As the dimensions of integrated circuits become smaller and smaller, depth of focus (DOF) of the lithographic process employed to pattern them also becomes very small. If DOF of the conventional lithographic scheme approaches the control limit that can be provided by state-of-the-art exposure tools, then DOF-enhancement techniques must be taken into account.
In the literature, there are several ways that can enhance DOF. One is the introduction of alternating phase-shifting mask (Alt-PSM), and the other, off-axis illumination (OAI).
To illustrate how these techniques can enhance DOF, we first consider the imaging process of an exposure tool. Shown in FIG. 1 is a schematic sketch of a double-telecentric projection imaging system with Kohler-type illumination, which ensures that illumination is very uniform on the mask. The spherical wave from the source 11 after the condenser lens 12 becomes the plane wave illuminating the mask 13. The diffracted waves behind the mask are collected by projection lenses 14, 16 to form images on the wafer 17. The pupil 15 defines the highest spatial frequency that can be captured by the imaging system. The mask plane is the Fourier-transform plane of the source plane. The pupil plane, being the Fourier-transform plane of the mask plane, is also the image plane of the source plane. The wafer plane, being the Fourier-transform plane of the pupil plane, is also the image plane of the mask plane.
It can be readily shown that if all the diffraction spots on the pupil plane are of equal distance from the pupil center, then the resulting image on wafer will be independent of z. That is, DOF will be infinite.

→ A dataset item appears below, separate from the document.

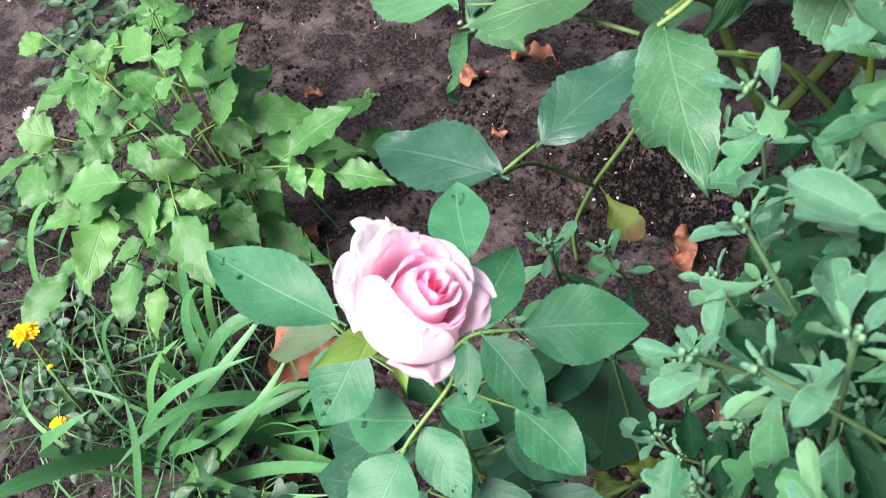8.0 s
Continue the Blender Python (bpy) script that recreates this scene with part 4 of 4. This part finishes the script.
cane([(-0.014, 1.66, 0.235), (-0.039, 1.583, 0.25), (-0.087, 1.474, 0.25), (-0.15, 1.42, 0.23)], 0.0075, 0.0055, olive_stem)
cane([coarse_foot, (0.0, 1.60, 0.12), (-0.014, 1.65, 0.235)], 0.0085, 0.0075, olive_stem)
cane([(-0.087, 1.474, 0.25), (-0.150, 1.470, 0.40), (-0.126, 1.429, 0.50), (-0.115, 1.440, 0.58)], 0.0062, 0.0036, olive_stem)
cane([(-0.150, 1.470, 0.40), (-0.162, 1.430, 0.44), (-0.176, 1.396, 0.45)], 0.0040, 0.0026)
cane([(-0.115, 1.395, 0.42), (-0.085, 1.425, 0.385), (-0.055, 1.448, 0.33)], 0.0019, 0.0016)
cane([(0.030, 1.466, 0.40), (0.085, 1.455, 0.385), (0.140, 1.435, 0.34)], 0.0019, 0.0016)
for i in range(30):
    x, y, z = R.uniform(-0.36, 0.12), R.uniform(1.52, 1.90), R.uniform(0.22, 0.46)
    a = R.uniform(1.5, 5.5)
    l = R.uniform(0.10, 0.15)
    coarse_leaf((x, y, z), (x + l * math.cos(a), y + l * 0.8 * math.sin(a), z - 0.03), l * 0.62, i % 3 == 0)
for i in range(14):
    x, y, z = R.uniform(-0.72, -0.36), R.uniform(1.68, 1.95), R.uniform(0.16, 0.36)
    a = R.uniform(2.5, 6.0)
    l = R.uniform(0.09, 0.13)
    coarse_leaf((x, y, z), (x + l * math.cos(a), y + l * 0.8 * math.sin(a), z - 0.03), l * 0.6, i % 4 != 0)
for base, tip, width, mat, words in (((0.010, 1.425, 0.600), (-0.100, 1.345, 0.545), 0.090, browned_leaf, "green leaf with a withered brown rim"), ((0.030, 1.475, 0.500), (0.048, 1.375, 0.500), 0.066, faded_leaf, "faded yellowish leaf with brown spots")):
    put("leaf", mesh_of("coarse_leaf", *coarse_kinds[3][:2], [mat], coarse_kinds[3][2]), coarse, spanned(base, tip, width, 0.62, (0, -0.35, 1)), words)
put("leaf", faded_mesh, coarse, spanned((-0.232, 1.380, 0.197), (-0.188, 1.348, 0.170), 0.038, 0.84), "yellowing leaf with a brown edge")
put("leaf", mesh_of("coarse_leaf", *coarse_kinds[2][:2], [pale_leaf], coarse_kinds[2][2]), coarse, spanned((-0.366, 1.236, 0.672), (-0.372, 1.180, 0.668), 0.026, 0.62), "leaf turned to its whitish underside")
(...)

We use the imaging of one-dimensional (1-D) line/space as examples. Shown in FIG. 2a is the conventional lithographic scheme, which employs on-axis illumination along with a binary mask (BIM). The DOF of such a lithographic process cannot be very large since the collected diffraction orders, including order 0, order−1, and order 1, to form image on the wafer are not all of equal distance from the pupil center. If we only collect order 0, the image can't be formed since at least two diffraction orders must be collected.
The principal of Alt-PSM is illustrated in FIG. 2b. One of the two clear regions beside a dark feature of mask patterns is phase-shifted by 180 degrees to eliminate diffraction order 0. DOF will be very large since only order −1 and order 1 are collected and the two diffraction orders are of equal distance from the pupil center. The principal of OAI is illustrated in FIG. 2c. Order 0 is shifted from the pupil center by illuminating the mask off-axially. For line/space patterns of a certain pitch, specific illumination can be chosen such that order 0 and order 1 or order 0 and order −1 are of equal distance from the pupil center. Therefore, DOF will be very large.
A routine search of the prior art was performed with the following references of interest being found:
In U.S. Pat. No. 6,096,457, Pierrat shows an off-axis illumination process for a phase shift mask. Rolson (U.S. Pat. No. 6,057,065), Von Bunau (U.S. Pat. No. 5,863,712), and Gortych et al. (U.S. Pat. No. 5,680,588), all show related patents.